If you want some estimate of their values, it's much easier (and likely more accurate) to figure out the asymptotic complexity formula, run some benchmarks on different problem sizes and fit the coefficients to the obtained data.

We use asymptotic notation so we can talk about the efficiency of algorithms , not the efficiency of specific computers.

If you write program that takes f(n) seconds to run on your machine...

The same program might take f(n)/10 seconds on a much faster machine, but that's still O(f(n)).

The same program might take f(n)*10 seconds on a much slower machine, but that's still O(f(n)).

Some machine could have different hardware, so it's faster at, say, floating point math, but slower at memory access. The time it takes to run your program on that machine may be faster or slower, depending on the specific input, but it will still be O(f(n)).

The time it takes to run a program depends on a lot of things, but the asymptotic complexity is a property of the algorithm itself. That's why we use it to evaluate algorithms.

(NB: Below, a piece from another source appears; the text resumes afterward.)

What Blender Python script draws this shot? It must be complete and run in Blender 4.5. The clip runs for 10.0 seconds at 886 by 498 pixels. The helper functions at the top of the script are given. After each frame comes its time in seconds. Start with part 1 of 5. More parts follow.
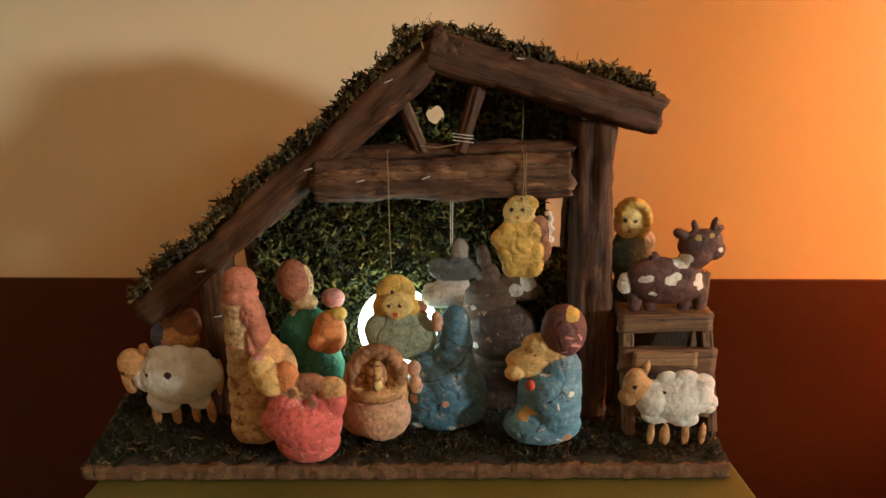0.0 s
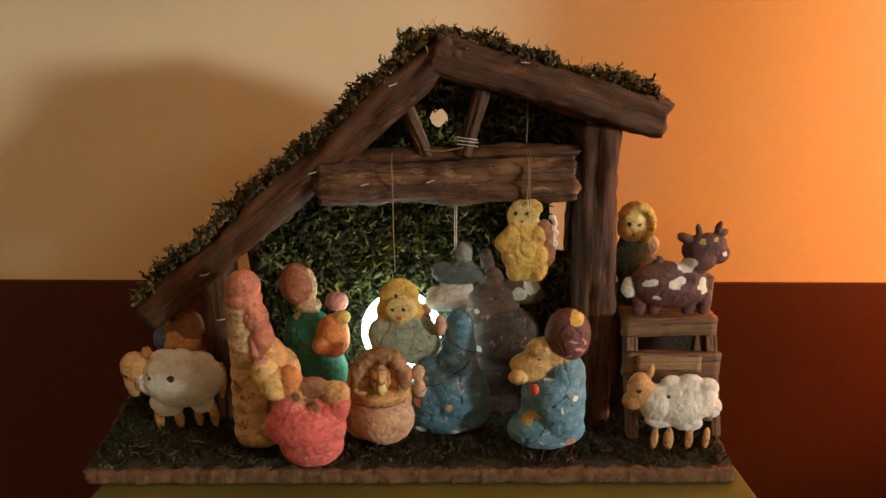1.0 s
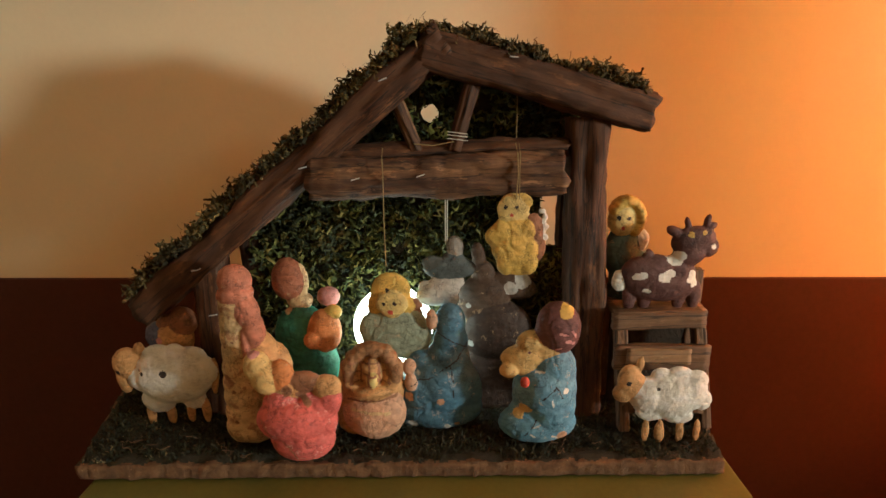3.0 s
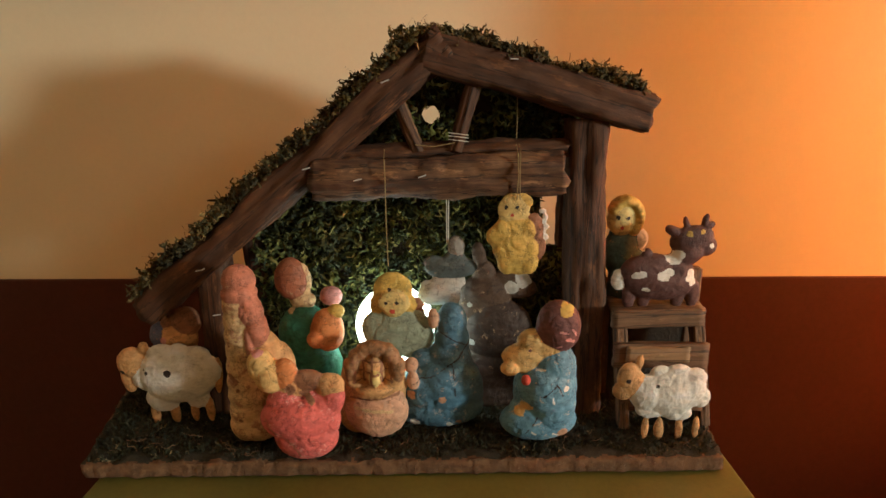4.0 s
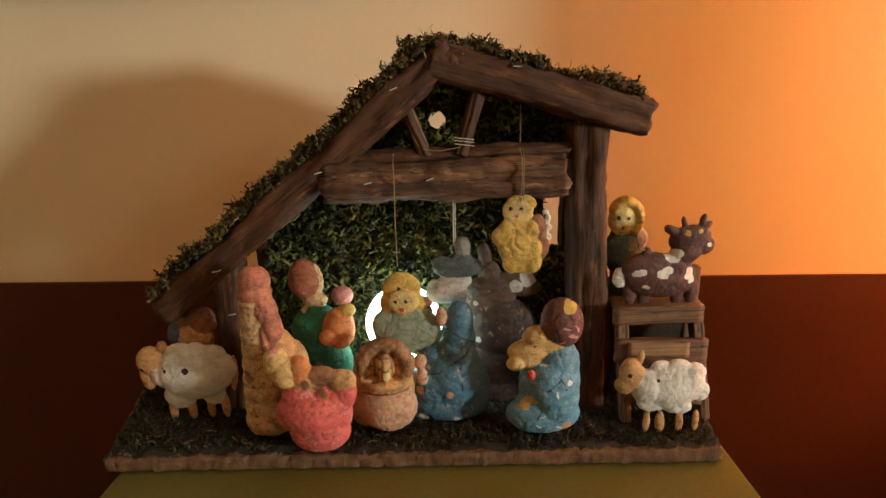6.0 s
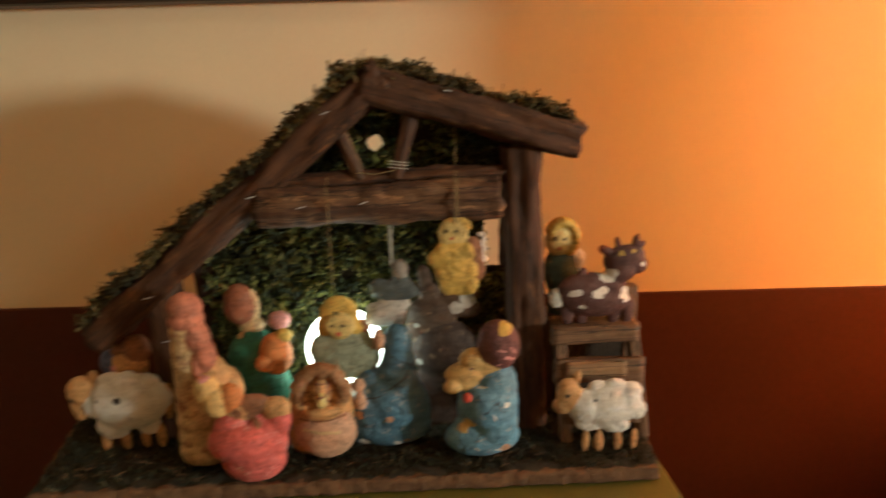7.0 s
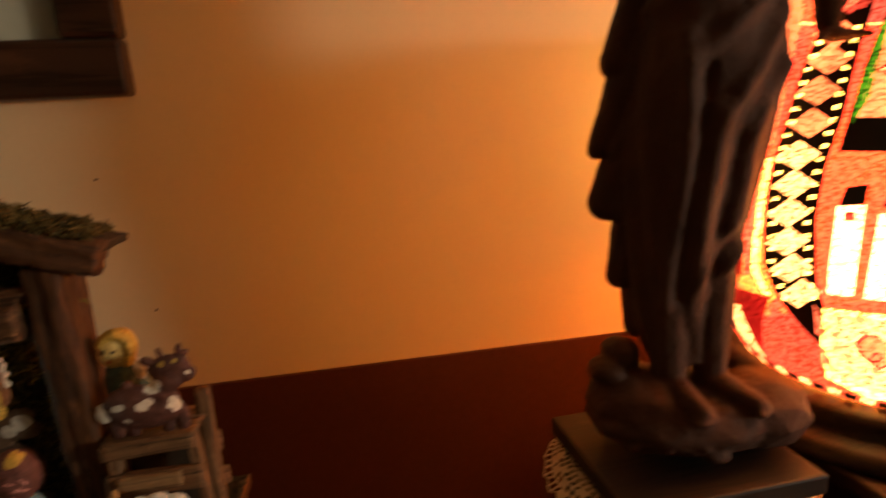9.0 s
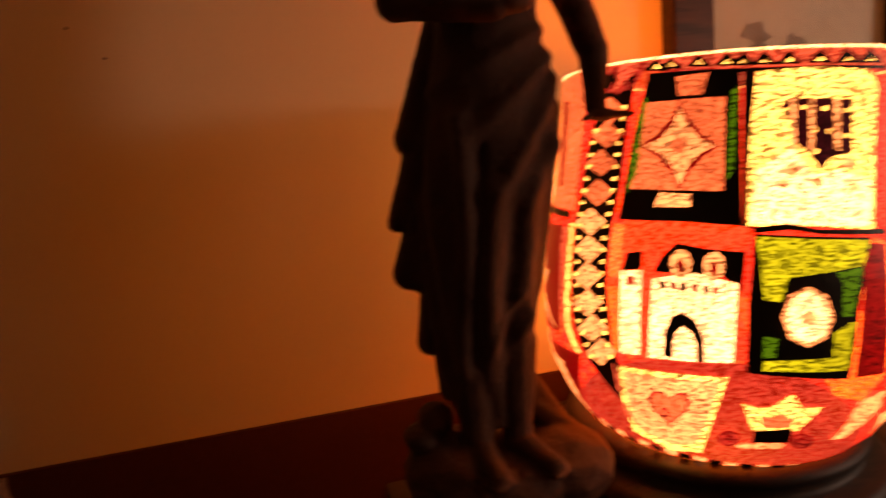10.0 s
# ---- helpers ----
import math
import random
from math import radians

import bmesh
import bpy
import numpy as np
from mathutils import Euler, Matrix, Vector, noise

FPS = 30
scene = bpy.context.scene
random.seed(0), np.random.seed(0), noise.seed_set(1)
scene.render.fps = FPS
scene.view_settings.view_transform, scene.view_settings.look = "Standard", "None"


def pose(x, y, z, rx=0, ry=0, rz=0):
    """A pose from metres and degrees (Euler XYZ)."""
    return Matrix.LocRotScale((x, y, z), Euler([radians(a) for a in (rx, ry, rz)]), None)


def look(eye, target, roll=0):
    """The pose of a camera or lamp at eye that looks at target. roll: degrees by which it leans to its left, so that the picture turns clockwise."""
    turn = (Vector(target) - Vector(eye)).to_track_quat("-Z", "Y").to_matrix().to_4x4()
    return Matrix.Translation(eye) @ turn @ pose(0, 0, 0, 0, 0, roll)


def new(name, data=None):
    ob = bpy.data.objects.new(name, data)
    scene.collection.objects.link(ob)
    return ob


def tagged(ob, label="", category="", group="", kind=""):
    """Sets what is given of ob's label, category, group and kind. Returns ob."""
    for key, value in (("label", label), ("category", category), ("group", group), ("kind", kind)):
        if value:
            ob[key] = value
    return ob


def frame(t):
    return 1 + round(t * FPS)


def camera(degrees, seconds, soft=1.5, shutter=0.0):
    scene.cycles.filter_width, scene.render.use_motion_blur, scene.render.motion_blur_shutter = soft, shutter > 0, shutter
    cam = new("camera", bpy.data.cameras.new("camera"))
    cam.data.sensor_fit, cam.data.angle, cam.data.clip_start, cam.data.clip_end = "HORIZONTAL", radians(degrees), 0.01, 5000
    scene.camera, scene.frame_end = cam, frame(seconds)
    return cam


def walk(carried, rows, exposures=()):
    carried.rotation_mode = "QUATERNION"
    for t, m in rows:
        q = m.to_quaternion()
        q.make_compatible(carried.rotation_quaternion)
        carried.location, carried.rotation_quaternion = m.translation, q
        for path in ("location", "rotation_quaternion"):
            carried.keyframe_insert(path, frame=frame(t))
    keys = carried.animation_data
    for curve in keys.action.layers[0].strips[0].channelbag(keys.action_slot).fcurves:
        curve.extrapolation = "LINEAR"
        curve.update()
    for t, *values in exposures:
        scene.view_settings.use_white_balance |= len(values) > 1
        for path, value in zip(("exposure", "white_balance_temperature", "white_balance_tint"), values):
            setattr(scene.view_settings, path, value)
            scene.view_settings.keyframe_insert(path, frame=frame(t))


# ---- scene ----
cam = camera(76.4, 10.0, shutter=0.8)
PATH = [
    (0, (0.033, 0.014, 0.427), (-0.007, 1.932, -0.139), -1.0),
    (0.5, (0.03, 0.014, 0.427), (-0.01, 1.934, -0.131), -1.0),
    (1, (0.03, 0.015, 0.429), (-0.007, 1.933, -0.136), -0.9),
    (1.5, (0.032, 0.016, 0.427), (-0.001, 1.934, -0.139), -1.0),
    (2, (0.035, 0.019, 0.427), (0.006, 1.938, -0.138), -0.9),
    (2.5, (0.035, 0.016, 0.425), (0.004, 1.935, -0.138), -1.0),
    (4, (0.033, 0.008, 0.425), (0.007, 1.929, -0.13), -1.2),
    (4.5, (0.033, 0.007, 0.425), (0.004, 1.929, -0.128), -1.2),
    (5, (0.029, 0.006, 0.427), (-0.005, 1.928, -0.127), -1.4),
    (6.5, (0.034, -0.009, 0.428), (0.005, 1.92, -0.1), -1.9),
    (7, (0.058, -0.004, 0.432), (0.102, 1.932, -0.068), -1.8),
    (7.5, (0.11, -0.002, 0.437), (0.295, 1.929, -0.049), -2.0),
    (8, (0.182, -0.011, 0.45), (0.454, 1.917, -0.01), -2.2),
    (8.5, (0.238, -0.024, 0.461), (0.565, 1.905, 0.048), -3.0),
    (9, (0.309, -0.032, 0.47), (0.671, 1.895, 0.073), -3.8),
    (9.5, (0.361, -0.043, 0.486), (0.788, 1.882, 0.152), -4.4),
    (10, (0.41, -0.06, 0.491), (0.955, 1.842, 0.198), -4.9),
]
EXPOSURE = [(0, 0.0, 5700, 4), (6.3, 0.0, 5700, 4), (7.0, -0.12, 6000, 5), (7.5, -0.5, 6700, 8), (8.0, -0.9, 7200, 11), (8.5, -1.1, 7300, 12), (9.0, -1.45, 7300, 14), (9.5, -2.05, 8000, 28), (10, -2.8, 9600, 54)]
walk(cam, [(t, look(eye, target, roll)) for t, eye, target, roll in PATH], EXPOSURE)

# ---- light ----
world = bpy.data.worlds.new("room_dusk")
world.use_nodes = True
world.node_tree.nodes["Background"].inputs[0].default_value = (1.0, 0.8, 0.6, 1)
world.node_tree.nodes["Background"].inputs[1].default_value = 0.02
scene.world = world


def lamp(name, kind, place, watts, colour, size):
    data = bpy.data.lights.new(name, kind)
    data.energy, data.color = watts, colour
    if kind == "POINT":
        data.shadow_soft_size = size
    ob = new(name, data)
    ob.location = place
    return ob


# unseen fill light, added only to lift the room's ambient level
lamp("room_fill", "POINT", (2.4, -1.1, 1.60), 27, (1.0, 0.90, 0.67), 0.20)
lamp("table_lamp_bulb", "POINT", (0.765, 0.335, 0.425), 38, (1.0, 0.275, 0.030), 0.085)
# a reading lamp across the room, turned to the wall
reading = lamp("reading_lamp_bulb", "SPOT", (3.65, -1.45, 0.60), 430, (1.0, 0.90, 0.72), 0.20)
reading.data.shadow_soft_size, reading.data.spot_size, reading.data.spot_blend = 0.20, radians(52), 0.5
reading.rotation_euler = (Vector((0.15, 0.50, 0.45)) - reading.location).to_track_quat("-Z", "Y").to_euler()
GLOW = 4.6      # table lamp's shade
WHITE_GLOBE = 7.5


# ---- materials ----
def nodes_of(name):
    m = bpy.data.materials.new(name)
    m.use_nodes = True
    t = m.node_tree
    return m, t, t.nodes, t.links, t.nodes["Principled BSDF"]


def ramp(n, l, source, stops):
    r = n.new("ShaderNodeValToRGB")
    while len(r.color_ramp.elements) < len(stops):
        r.color_ramp.elements.new(0.5)
    for e, (p, c) in zip(r.color_ramp.elements, stops):
        e.position, e.color = p, (*c, 1)
    l.new(source, r.inputs[0])
    return r.outputs[0]


def noise_tex(n, l, vec, scale, detail=4.0, rough=0.6):
    x = n.new("ShaderNodeTexNoise")
    x.inputs["Scale"].default_value, x.inputs["Detail"].default_value, x.inputs["Roughness"].default_value = scale, detail, rough
    l.new(vec, x.inputs["Vector"])
    return x.outputs["Fac"]


def mixed(n, l, fac, a, b):
    x = n.new("ShaderNodeMix")
    x.data_type = "RGBA"
    for s, v in ((x.inputs["Factor"], fac), (x.inputs["A"], a), (x.inputs["B"], b)):
        if isinstance(v, (tuple, float, int)):
            s.default_value = v if not isinstance(v, tuple) else (*v, 1)
        else:
            l.new(v, s)
    return x.outputs["Result"]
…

Because big-O notation tells you about an algorithm's performance independent of the language, compiler/interpreter, or platform being used. Contrary to popular belief, big-O doesn't predict the run-time. Instead, it tells you how the algorithm scales with input. However long it takes for a given size input, an algorithm that has O(n 2 ) complexity will asymptotically take 4 times as long if you double the size of the input, 100 times as long if you increase the input by a factor of 10, etc., regardless of your choices of languages, compilers, or platforms.